Starting from the top of the material, restate each line exactly until the line that contains "body, roof, panel", which is also copied. Pictures are excluded.
:::
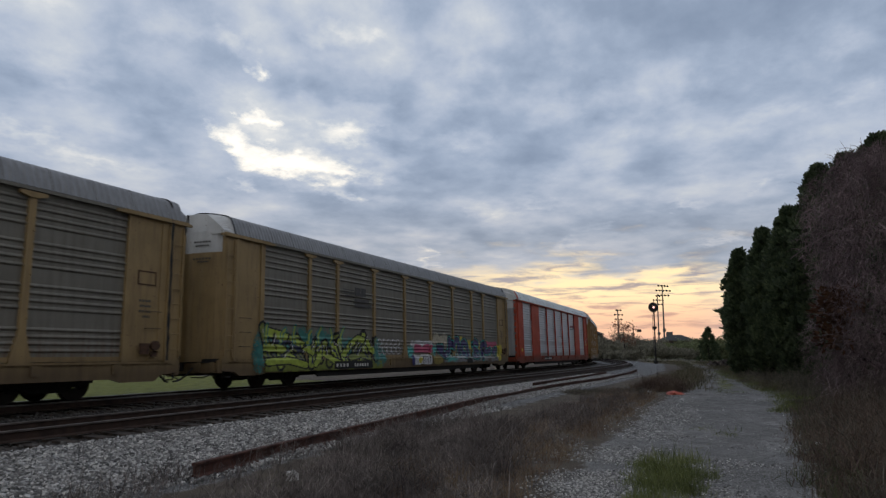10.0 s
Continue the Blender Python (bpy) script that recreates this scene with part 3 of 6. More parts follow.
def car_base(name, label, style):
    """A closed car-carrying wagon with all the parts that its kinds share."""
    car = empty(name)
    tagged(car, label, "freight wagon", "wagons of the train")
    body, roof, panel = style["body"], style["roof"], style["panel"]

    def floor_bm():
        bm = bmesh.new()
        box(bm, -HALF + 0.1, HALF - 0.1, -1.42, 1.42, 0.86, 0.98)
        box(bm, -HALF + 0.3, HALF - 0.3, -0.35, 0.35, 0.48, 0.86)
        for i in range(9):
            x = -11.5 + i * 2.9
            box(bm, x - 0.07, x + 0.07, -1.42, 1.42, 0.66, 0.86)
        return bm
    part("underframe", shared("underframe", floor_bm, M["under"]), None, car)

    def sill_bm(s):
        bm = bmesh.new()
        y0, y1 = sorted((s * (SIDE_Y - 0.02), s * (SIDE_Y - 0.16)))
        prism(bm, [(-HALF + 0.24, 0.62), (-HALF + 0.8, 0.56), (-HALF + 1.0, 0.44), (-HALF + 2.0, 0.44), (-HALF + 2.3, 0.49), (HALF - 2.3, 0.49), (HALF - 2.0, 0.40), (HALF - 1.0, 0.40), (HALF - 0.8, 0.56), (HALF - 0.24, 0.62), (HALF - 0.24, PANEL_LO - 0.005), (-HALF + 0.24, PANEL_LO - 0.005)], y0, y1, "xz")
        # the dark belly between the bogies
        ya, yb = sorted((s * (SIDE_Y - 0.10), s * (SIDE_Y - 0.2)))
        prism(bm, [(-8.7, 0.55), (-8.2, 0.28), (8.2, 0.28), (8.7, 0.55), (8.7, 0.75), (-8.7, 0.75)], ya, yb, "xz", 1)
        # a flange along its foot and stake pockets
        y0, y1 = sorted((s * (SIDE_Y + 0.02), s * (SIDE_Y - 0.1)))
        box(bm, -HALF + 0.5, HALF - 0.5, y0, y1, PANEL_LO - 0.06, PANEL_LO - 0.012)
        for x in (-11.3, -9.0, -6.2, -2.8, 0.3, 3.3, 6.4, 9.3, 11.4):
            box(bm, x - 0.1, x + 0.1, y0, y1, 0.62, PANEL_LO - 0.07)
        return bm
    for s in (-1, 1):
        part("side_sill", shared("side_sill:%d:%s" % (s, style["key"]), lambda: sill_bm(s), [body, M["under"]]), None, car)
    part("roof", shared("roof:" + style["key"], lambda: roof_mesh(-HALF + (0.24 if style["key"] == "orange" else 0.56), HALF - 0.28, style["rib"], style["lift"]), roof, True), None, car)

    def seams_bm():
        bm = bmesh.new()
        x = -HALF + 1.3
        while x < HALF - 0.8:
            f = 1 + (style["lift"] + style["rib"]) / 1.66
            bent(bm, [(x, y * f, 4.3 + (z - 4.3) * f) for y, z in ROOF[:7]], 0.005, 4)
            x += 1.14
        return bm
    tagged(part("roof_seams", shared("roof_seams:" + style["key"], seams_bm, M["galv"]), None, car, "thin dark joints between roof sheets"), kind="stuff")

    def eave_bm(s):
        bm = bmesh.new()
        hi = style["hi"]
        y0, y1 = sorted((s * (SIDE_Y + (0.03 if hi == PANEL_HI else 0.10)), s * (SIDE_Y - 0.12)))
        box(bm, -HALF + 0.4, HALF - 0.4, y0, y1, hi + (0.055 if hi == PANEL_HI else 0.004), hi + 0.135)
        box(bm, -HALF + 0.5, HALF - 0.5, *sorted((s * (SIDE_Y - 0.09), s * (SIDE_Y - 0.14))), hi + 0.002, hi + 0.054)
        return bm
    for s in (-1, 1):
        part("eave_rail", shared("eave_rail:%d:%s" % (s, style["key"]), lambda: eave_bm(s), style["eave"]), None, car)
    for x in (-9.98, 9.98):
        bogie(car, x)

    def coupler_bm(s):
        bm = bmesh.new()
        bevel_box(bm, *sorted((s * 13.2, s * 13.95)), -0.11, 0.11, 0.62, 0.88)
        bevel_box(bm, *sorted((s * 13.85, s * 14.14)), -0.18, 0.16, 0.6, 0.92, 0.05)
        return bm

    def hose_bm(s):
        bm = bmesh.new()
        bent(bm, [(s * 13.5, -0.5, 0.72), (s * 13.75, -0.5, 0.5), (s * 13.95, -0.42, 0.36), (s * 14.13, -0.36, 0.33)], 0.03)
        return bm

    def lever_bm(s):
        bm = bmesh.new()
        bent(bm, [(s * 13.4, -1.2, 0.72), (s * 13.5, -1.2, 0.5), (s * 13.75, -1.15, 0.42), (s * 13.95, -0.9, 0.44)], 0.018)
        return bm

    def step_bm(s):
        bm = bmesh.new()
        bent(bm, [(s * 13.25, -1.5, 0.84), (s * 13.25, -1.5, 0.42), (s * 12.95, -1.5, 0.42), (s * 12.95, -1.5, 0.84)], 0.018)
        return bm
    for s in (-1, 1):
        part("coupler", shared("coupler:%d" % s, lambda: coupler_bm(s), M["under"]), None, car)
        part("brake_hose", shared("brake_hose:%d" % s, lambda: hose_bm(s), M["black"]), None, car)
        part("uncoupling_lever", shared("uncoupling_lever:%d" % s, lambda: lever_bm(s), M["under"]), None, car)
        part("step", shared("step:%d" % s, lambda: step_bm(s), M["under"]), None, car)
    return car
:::
## Expected output:
10.0 s
Continue the Blender Python (bpy) script that recreates this scene with part 3 of 6. More parts follow.
def car_base(name, label, style):
    """A closed car-carrying wagon with all the parts that its kinds share."""
    car = empty(name)
    tagged(car, label, "freight wagon", "wagons of the train")
    body, roof, panel = style["body"], style["roof"], style["panel"]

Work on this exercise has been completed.